EXERCISE TASK —
Return the material below in full and exactly.

INFORMATION SHOWN —
= = =
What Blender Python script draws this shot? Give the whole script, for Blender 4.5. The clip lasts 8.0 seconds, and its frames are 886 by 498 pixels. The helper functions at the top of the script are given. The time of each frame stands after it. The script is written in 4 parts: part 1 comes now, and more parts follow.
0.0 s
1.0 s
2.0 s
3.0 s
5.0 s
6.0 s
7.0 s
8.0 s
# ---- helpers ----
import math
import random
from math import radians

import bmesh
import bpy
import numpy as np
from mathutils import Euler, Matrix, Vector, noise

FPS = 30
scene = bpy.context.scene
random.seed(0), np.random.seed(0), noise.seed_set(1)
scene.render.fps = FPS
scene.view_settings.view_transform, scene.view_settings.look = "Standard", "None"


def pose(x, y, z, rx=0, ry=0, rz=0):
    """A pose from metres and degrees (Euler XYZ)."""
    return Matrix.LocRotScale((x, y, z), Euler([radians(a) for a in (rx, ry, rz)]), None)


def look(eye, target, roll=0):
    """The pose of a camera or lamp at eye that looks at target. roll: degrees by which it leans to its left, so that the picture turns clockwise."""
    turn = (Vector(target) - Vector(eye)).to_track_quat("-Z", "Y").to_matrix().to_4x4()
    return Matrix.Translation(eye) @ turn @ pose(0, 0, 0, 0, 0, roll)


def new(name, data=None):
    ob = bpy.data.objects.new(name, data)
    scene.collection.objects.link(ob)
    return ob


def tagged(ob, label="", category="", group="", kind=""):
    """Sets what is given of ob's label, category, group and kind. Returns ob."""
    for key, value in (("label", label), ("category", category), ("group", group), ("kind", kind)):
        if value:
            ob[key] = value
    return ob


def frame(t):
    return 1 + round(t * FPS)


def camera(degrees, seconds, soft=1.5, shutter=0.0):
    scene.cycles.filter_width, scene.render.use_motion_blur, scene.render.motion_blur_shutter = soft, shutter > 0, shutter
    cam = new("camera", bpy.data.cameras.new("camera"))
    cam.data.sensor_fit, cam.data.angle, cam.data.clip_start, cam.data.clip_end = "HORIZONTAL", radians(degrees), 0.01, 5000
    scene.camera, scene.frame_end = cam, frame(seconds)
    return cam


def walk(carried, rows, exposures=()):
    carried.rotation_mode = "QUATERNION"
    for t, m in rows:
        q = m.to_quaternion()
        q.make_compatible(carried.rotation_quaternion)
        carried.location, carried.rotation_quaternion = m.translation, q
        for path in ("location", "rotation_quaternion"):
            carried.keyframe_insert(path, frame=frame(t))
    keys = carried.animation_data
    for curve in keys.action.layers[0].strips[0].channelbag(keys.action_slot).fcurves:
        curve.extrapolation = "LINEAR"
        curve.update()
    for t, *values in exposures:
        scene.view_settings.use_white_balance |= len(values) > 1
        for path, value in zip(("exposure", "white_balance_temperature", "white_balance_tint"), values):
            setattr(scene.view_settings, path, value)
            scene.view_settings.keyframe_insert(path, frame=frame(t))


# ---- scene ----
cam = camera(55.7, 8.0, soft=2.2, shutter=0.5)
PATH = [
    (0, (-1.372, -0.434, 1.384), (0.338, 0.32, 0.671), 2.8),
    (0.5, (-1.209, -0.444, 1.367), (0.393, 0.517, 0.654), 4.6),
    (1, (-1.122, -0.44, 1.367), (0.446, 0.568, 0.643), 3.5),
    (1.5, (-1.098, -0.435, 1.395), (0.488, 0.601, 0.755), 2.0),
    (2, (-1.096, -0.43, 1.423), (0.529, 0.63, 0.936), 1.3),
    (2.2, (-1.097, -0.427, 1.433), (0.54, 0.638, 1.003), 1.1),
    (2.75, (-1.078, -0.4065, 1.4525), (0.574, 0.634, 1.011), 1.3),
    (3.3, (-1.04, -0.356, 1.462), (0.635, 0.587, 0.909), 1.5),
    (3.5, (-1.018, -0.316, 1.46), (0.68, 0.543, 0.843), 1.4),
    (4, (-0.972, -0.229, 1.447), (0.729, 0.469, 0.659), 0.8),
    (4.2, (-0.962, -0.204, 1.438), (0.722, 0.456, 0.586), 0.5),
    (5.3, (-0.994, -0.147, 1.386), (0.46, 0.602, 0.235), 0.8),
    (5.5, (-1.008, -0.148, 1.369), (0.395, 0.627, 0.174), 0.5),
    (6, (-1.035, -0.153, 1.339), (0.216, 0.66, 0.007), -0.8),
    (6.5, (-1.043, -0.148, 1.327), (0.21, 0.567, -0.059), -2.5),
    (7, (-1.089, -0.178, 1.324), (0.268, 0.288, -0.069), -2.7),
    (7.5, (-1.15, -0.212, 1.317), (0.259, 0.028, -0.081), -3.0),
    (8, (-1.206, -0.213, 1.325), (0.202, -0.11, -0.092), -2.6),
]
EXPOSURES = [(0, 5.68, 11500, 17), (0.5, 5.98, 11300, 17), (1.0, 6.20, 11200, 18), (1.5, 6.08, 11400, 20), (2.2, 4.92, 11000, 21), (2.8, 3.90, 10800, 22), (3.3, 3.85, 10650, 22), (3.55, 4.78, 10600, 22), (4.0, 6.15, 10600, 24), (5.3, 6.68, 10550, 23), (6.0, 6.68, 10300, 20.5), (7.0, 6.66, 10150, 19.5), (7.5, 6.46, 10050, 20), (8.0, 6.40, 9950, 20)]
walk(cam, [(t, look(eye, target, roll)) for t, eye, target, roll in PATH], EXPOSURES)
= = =
FINAL RESULT —
What Blender Python script draws this shot? Give the whole script, for Blender 4.5. The clip lasts 8.0 seconds, and its frames are 886 by 498 pixels. The helper functions at the top of the script are given. The time of each frame stands after it. The script is written in 4 parts: part 1 comes now, and more parts follow.
0.0 s
1.0 s
2.0 s
3.0 s
5.0 s
6.0 s
7.0 s
8.0 s
# ---- helpers ----
import math
import random
from math import radians

import bmesh
import bpy
import numpy as np
from mathutils import Euler, Matrix, Vector, noise

FPS = 30
scene = bpy.context.scene
random.seed(0), np.random.seed(0), noise.seed_set(1)
scene.render.fps = FPS
scene.view_settings.view_transform, scene.view_settings.look = "Standard", "None"


def pose(x, y, z, rx=0, ry=0, rz=0):
    """A pose from metres and degrees (Euler XYZ)."""
    return Matrix.LocRotScale((x, y, z), Euler([radians(a) for a in (rx, ry, rz)]), None)


def look(eye, target, roll=0):
    """The pose of a camera or lamp at eye that looks at target. roll: degrees by which it leans to its left, so that the picture turns clockwise."""
    turn = (Vector(target) - Vector(eye)).to_track_quat("-Z", "Y").to_matrix().to_4x4()
    return Matrix.Translation(eye) @ turn @ pose(0, 0, 0, 0, 0, roll)


def new(name, data=None):
    ob = bpy.data.objects.new(name, data)
    scene.collection.objects.link(ob)
    return ob


def tagged(ob, label="", category="", group="", kind=""):
    """Sets what is given of ob's label, category, group and kind. Returns ob."""
    for key, value in (("label", label), ("category", category), ("group", group), ("kind", kind)):
        if value:
            ob[key] = value
    return ob


def frame(t):
    return 1 + round(t * FPS)


def camera(degrees, seconds, soft=1.5, shutter=0.0):
    scene.cycles.filter_width, scene.render.use_motion_blur, scene.render.motion_blur_shutter = soft, shutter > 0, shutter
    cam = new("camera", bpy.data.cameras.new("camera"))
    cam.data.sensor_fit, cam.data.angle, cam.data.clip_start, cam.data.clip_end = "HORIZONTAL", radians(degrees), 0.01, 5000
    scene.camera, scene.frame_end = cam, frame(seconds)
    return cam


def walk(carried, rows, exposures=()):
    carried.rotation_mode = "QUATERNION"
    for t, m in rows:
        q = m.to_quaternion()
        q.make_compatible(carried.rotation_quaternion)
        carried.location, carried.rotation_quaternion = m.translation, q
        for path in ("location", "rotation_quaternion"):
            carried.keyframe_insert(path, frame=frame(t))
    keys = carried.animation_data
    for curve in keys.action.layers[0].strips[0].channelbag(keys.action_slot).fcurves:
        curve.extrapolation = "LINEAR"
        curve.update()
    for t, *values in exposures:
        scene.view_settings.use_white_balance |= len(values) > 1
        for path, value in zip(("exposure", "white_balance_temperature", "white_balance_tint"), values):
            setattr(scene.view_settings, path, value)
            scene.view_settings.keyframe_insert(path, frame=frame(t))


# ---- scene ----
cam = camera(55.7, 8.0, soft=2.2, shutter=0.5)
PATH = [
    (0, (-1.372, -0.434, 1.384), (0.338, 0.32, 0.671), 2.8),
    (0.5, (-1.209, -0.444, 1.367), (0.393, 0.517, 0.654), 4.6),
    (1, (-1.122, -0.44, 1.367), (0.446, 0.568, 0.643), 3.5),
    (1.5, (-1.098, -0.435, 1.395), (0.488, 0.601, 0.755), 2.0),
    (2, (-1.096, -0.43, 1.423), (0.529, 0.63, 0.936), 1.3),
    (2.2, (-1.097, -0.427, 1.433), (0.54, 0.638, 1.003), 1.1),
    (2.75, (-1.078, -0.4065, 1.4525), (0.574, 0.634, 1.011), 1.3),
    (3.3, (-1.04, -0.356, 1.462), (0.635, 0.587, 0.909), 1.5),
    (3.5, (-1.018, -0.316, 1.46), (0.68, 0.543, 0.843), 1.4),
    (4, (-0.972, -0.229, 1.447), (0.729, 0.469, 0.659), 0.8),
    (4.2, (-0.962, -0.204, 1.438), (0.722, 0.456, 0.586), 0.5),
    (5.3, (-0.994, -0.147, 1.386), (0.46, 0.602, 0.235), 0.8),
    (5.5, (-1.008, -0.148, 1.369), (0.395, 0.627, 0.174), 0.5),
    (6, (-1.035, -0.153, 1.339), (0.216, 0.66, 0.007), -0.8),
    (6.5, (-1.043, -0.148, 1.327), (0.21, 0.567, -0.059), -2.5),
    (7, (-1.089, -0.178, 1.324), (0.268, 0.288, -0.069), -2.7),
    (7.5, (-1.15, -0.212, 1.317), (0.259, 0.028, -0.081), -3.0),
    (8, (-1.206, -0.213, 1.325), (0.202, -0.11, -0.092), -2.6),
]
EXPOSURES = [(0, 5.68, 11500, 17), (0.5, 5.98, 11300, 17), (1.0, 6.20, 11200, 18), (1.5, 6.08, 11400, 20), (2.2, 4.92, 11000, 21), (2.8, 3.90, 10800, 22), (3.3, 3.85, 10650, 22), (3.55, 4.78, 10600, 22), (4.0, 6.15, 10600, 24), (5.3, 6.68, 10550, 23), (6.0, 6.68, 10300, 20.5), (7.0, 6.66, 10150, 19.5), (7.5, 6.46, 10050, 20), (8.0, 6.40, 9950, 20)]
walk(cam, [(t, look(eye, target, roll)) for t, eye, target, roll in PATH], EXPOSURES)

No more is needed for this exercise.